President-elect Joe Biden speaks at The Queen theater, Wednesday, Nov. 25, 2020, in Wilmington, Del. (AP Photo/Carolyn Kaster)
President-elect Joe Biden speaks at The Queen theater, Wednesday, Nov. 25, 2020, in Wilmington, Del. (AP Photo/Carolyn Kaster)

Axelrod said Biden is already showing the world a different style of governing. He is being advised by aides who have been in the Biden orbit for decades and prioritizing officials for top jobs with conventional resumes. And the picks to this point have mostly satisfied moderates while not overly angering progressives.

“Biden believes by dint of half a century of experience that diplomacy is important, alliances are critical and he has appointed a bunch of people who believe it,” Axelrod added. “The ‘boring is beautiful' line is real.”

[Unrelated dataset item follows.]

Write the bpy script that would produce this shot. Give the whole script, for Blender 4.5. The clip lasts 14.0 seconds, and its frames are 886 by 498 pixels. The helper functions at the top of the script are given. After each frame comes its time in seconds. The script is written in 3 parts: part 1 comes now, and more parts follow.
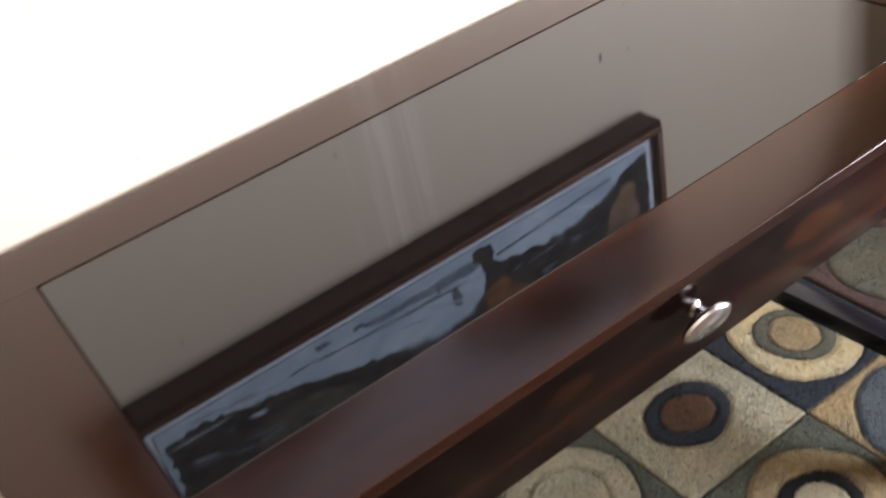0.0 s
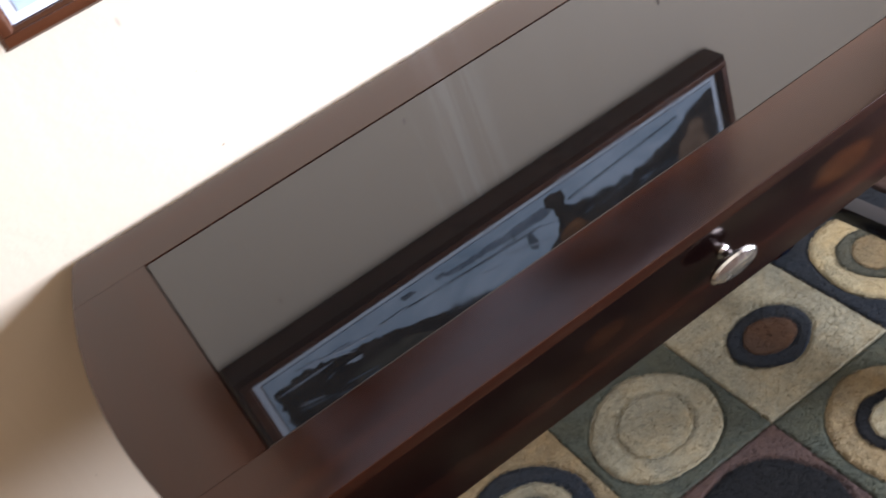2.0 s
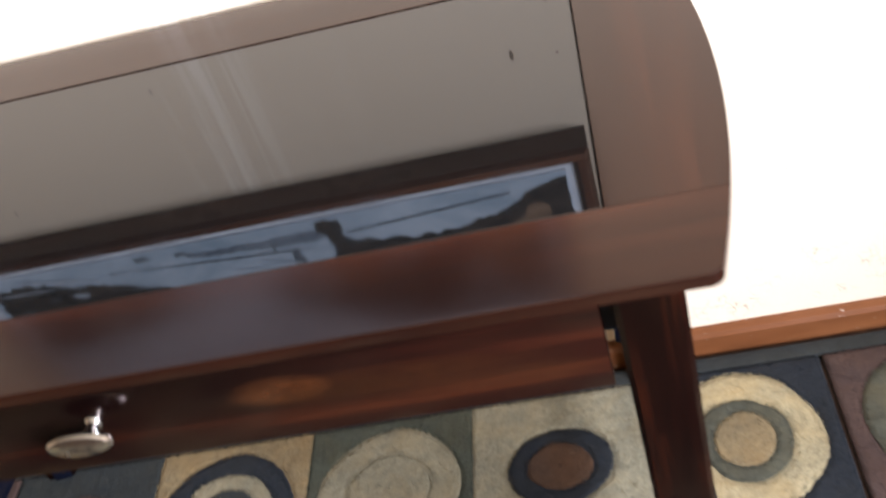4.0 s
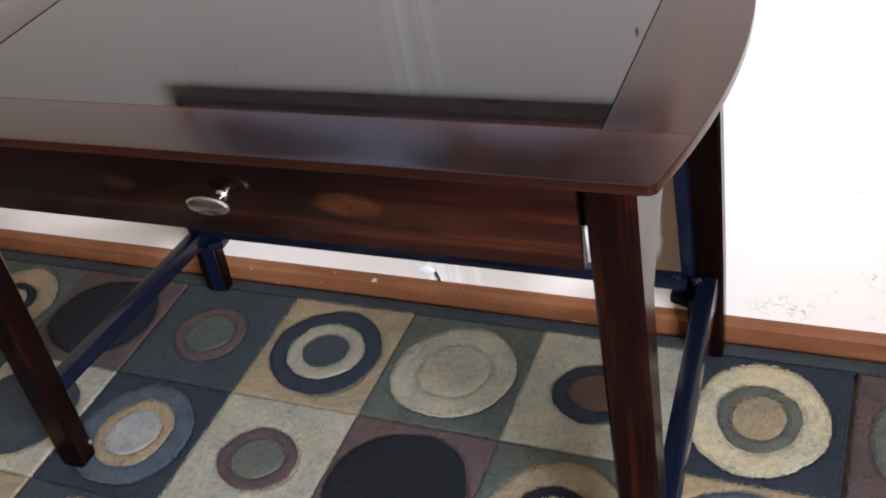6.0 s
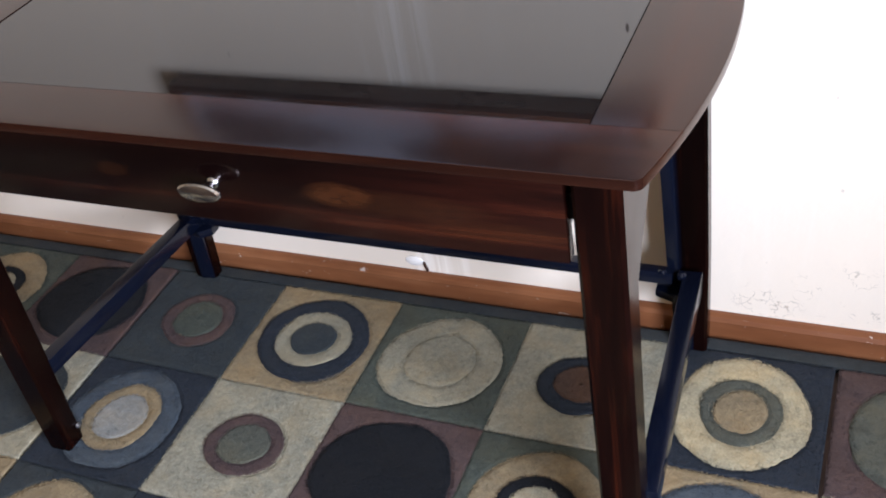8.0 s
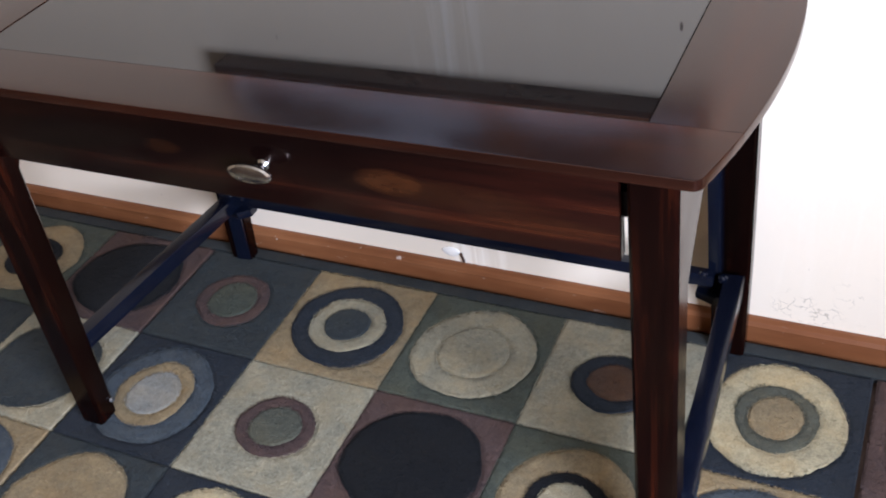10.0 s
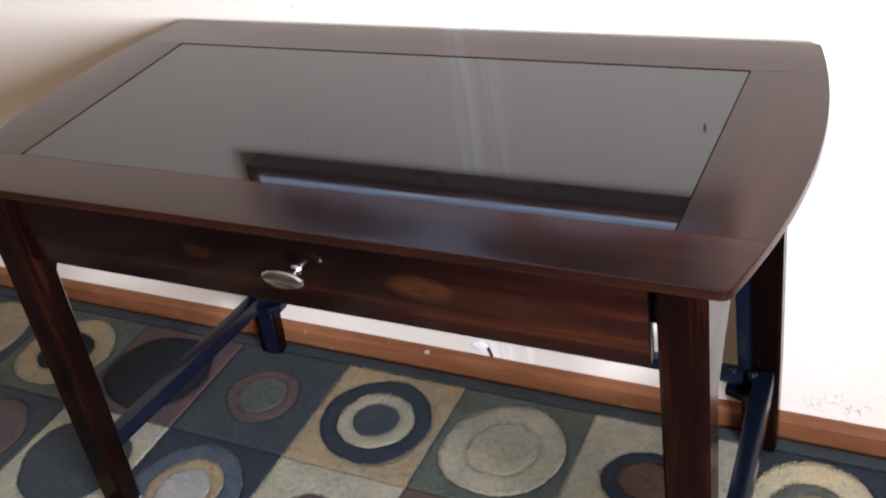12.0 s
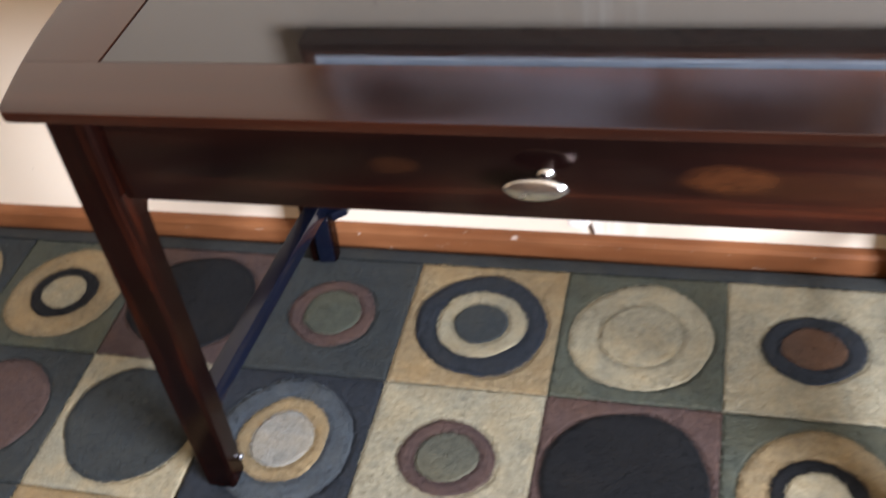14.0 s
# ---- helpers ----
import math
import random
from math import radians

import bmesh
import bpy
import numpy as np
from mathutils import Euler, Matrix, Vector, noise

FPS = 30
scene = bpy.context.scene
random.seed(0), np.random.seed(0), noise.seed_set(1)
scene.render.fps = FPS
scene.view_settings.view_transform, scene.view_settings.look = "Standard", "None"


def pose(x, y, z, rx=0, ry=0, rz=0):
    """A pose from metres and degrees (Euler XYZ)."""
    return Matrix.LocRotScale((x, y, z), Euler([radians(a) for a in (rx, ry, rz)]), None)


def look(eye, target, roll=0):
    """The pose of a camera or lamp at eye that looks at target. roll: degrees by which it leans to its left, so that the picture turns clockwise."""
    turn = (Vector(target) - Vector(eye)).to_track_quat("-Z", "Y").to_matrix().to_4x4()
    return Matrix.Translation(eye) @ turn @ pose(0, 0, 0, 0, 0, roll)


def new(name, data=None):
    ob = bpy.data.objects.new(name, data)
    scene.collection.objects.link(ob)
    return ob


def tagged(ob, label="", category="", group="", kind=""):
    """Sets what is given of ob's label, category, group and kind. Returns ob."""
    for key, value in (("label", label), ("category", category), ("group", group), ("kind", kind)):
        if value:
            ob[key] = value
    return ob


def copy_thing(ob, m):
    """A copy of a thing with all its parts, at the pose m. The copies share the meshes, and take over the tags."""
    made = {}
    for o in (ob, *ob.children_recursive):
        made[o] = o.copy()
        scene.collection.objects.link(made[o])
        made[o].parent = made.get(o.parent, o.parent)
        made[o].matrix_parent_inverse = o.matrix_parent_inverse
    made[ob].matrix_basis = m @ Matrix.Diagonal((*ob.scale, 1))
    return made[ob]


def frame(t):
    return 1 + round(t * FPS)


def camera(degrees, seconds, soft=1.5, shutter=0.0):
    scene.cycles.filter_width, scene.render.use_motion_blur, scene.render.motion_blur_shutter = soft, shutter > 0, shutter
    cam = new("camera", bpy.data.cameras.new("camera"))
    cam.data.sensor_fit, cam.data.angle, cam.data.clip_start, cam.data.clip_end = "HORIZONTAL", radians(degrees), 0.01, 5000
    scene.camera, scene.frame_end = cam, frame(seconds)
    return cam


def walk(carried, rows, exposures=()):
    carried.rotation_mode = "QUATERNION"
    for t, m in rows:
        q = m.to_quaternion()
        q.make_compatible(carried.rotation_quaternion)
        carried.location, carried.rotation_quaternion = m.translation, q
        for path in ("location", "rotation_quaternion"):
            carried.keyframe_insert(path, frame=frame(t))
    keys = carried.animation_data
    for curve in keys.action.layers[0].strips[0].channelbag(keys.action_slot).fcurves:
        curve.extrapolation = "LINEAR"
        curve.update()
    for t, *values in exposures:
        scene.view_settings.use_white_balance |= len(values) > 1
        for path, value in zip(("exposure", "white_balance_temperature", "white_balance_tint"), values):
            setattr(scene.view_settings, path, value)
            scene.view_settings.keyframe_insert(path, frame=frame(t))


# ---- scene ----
cam = camera(46.7, 14.0, soft=1.8, shutter=0.4)
PATH = [
    (0, (-0.467, -1.066, 1.351), (0.296, 0.368, 0.184), -13.1),
    (0.2, (-0.545, -1.063, 1.346), (0.222, 0.332, 0.137), -11.3),
    (0.5, (-0.649, -1.081, 1.325), (0.102, 0.286, 0.073), -12.3),
    (0.9, (-0.733, -1.096, 1.317), (0.046, 0.169, -0.021), -11.1),
    (1, (-0.737, -1.099, 1.317), (0.047, 0.161, -0.024), -10.6),
    (1.2, (-0.729, -1.087, 1.314), (0.051, 0.185, -0.017), -12.1),
    (1.5, (-0.632, -1.124, 1.362), (0.001, 0.280, 0.086), -17.0),
    (1.8, (-0.453, -1.179, 1.411), (0.026, 0.323, 0.182), -22.8),
    (2, (-0.410, -1.181, 1.429), (0.068, 0.332, 0.212), -23.2),
    (2.4, (-0.236, -1.134, 1.429), (0.217, 0.381, 0.204), -19.5),
    (2.5, (-0.211, -1.112, 1.411), (0.262, 0.393, 0.181), -18.7),
    (2.7, (-0.047, -1.030, 1.383), (0.342, 0.399, 0.040), -20.4),
    (3, (0.054, -0.992, 1.387), (0.442, 0.387, -0.009), -21.2),
    (3.3, (0.285, -0.987, 1.342), (0.536, 0.430, -0.048), -22.1),
    (3.5, (0.411, -0.990, 1.307), (0.404, 0.467, -0.064), -24.2),
    (3.7, (0.513, -1.024, 1.311), (0.247, 0.449, -0.015), -21.1),
    (4, (0.591, -1.086, 1.302), (0.233, 0.397, 0.010), -19.4),
    (4.1, (0.611, -1.135, 1.317), (0.248, 0.323, -0.003), -18.4),
    (4.2, (0.623, -1.178, 1.328), (0.249, 0.243, -0.028), -16.2),
    (6.5, (0.878, -1.352, 1.350), (0.072, 0.044, 0.165), -13.0),
    (7, (0.872, -1.347, 1.349), (0.072, 0.034, 0.144), -12.9),
    (7.5, (0.869, -1.355, 1.355), (0.102, 0.033, 0.136), -11.9),
    (9.8, (0.829, -1.366, 1.362), (0.057, -0.005, 0.117), -9.4),
    (10, (0.830, -1.370, 1.361), (0.041, -0.007, 0.127), -9.6),
    (10.5, (0.829, -1.377, 1.366), (0.016, -0.023, 0.139), -9.8),
    (11, (0.826, -1.378, 1.365), (0.012, -0.015, 0.148), -9.4),
    (11.5, (0.826, -1.385, 1.369), (-0.004, -0.021, 0.165), -9.7),
    (11.7, (0.827, -1.375, 1.383), (0.003, 0.003, 0.189), -10.3),
    (12, (0.826, -1.367, 1.397), (-0.027, 0.067, 0.294), -10.3),
    (12.3, (0.807, -1.371, 1.392), (-0.054, 0.067, 0.301), -9.3),
    (12.5, (0.792, -1.376, 1.380), (-0.062, 0.054, 0.274), -8.8),
    (12.8, (0.743, -1.340, 1.381), (-0.082, 0.048, 0.200), -9.5),
    (13, (0.697, -1.334, 1.390), (-0.090, 0.056, 0.186), -10.5),
    (13.2, (0.582, -1.332, 1.378), (-0.111, 0.080, 0.141), -11.6),
    (13.4, (0.521, -1.331, 1.378), (-0.123, 0.067, 0.101), -13.0),
    (13.5, (0.476, -1.331, 1.370), (-0.110, 0.082, 0.081), -12.9),
    (13.7, (0.387, -1.327, 1.372), (-0.146, 0.095, 0.068), -12.0),
    (14, (0.259, -1.286, 1.343), (-0.252, 0.072, -0.033), -11.2),
]
EXPOSURES = [(0.0, -0.6, 6500, 10), (0.5, -0.55, 6500, 10), (1.0, -0.2, 6250, 10), (1.5, -0.27, 6350, 10), (2.0, -0.72, 6200, 10),
             (2.5, -1.12, 6150, 10), (3.0, -0.88, 6450, 10), (3.5, -0.8, 6500, 10), (4.2, -0.45, 6500, 10), (6.3, -0.85, 5700, 10), (11.5, -0.95, 5700, 10),
             (12.0, -0.78, 5800, 10), (13.0, -1.0, 6000, 10), (13.5, -1.0, 6250, 10), (14.0, -0.2, 6300, 10)]
walk(cam, [(t, look(eye, target, roll)) for t, eye, target, roll in PATH], EXPOSURES)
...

Part of having a functional transition is knowing what a president wants to achieve policy-wise even before the inauguration, and then hiring the people to do it, said Clay Johnson, who ran the George W. Bush transition team before becoming the Bush administration’s head of presidential personnel.

“I don’t know what Biden’s plans are, but it does appear as if the Biden people are familiar with the appointments process and are familiar with how government works,” Johnson said. “They seem to have prior experience of this sort.”

The Trump transition did not have an ideologically aligned Cabinet, in part due to Trump’s decision to hire top people like Secretary of State Rex Tillerson on a whim. As a longtime senior Exxon executive, Tillerson believed in foreign cooperation and alliances — something Trump criticized early in his presidency. And all of Trump’s focus on hiring people who looked like they had come from “central casting,” as he put it, came at the expense of being able to unleash well-developed plans and policies on Day One in the White House.

“No one had done any of the substantive work during the transition and in the White House, they largely started from scratch,” said one of the transition officials. “It is indicative of the way Trump and his friends approached the presidency.”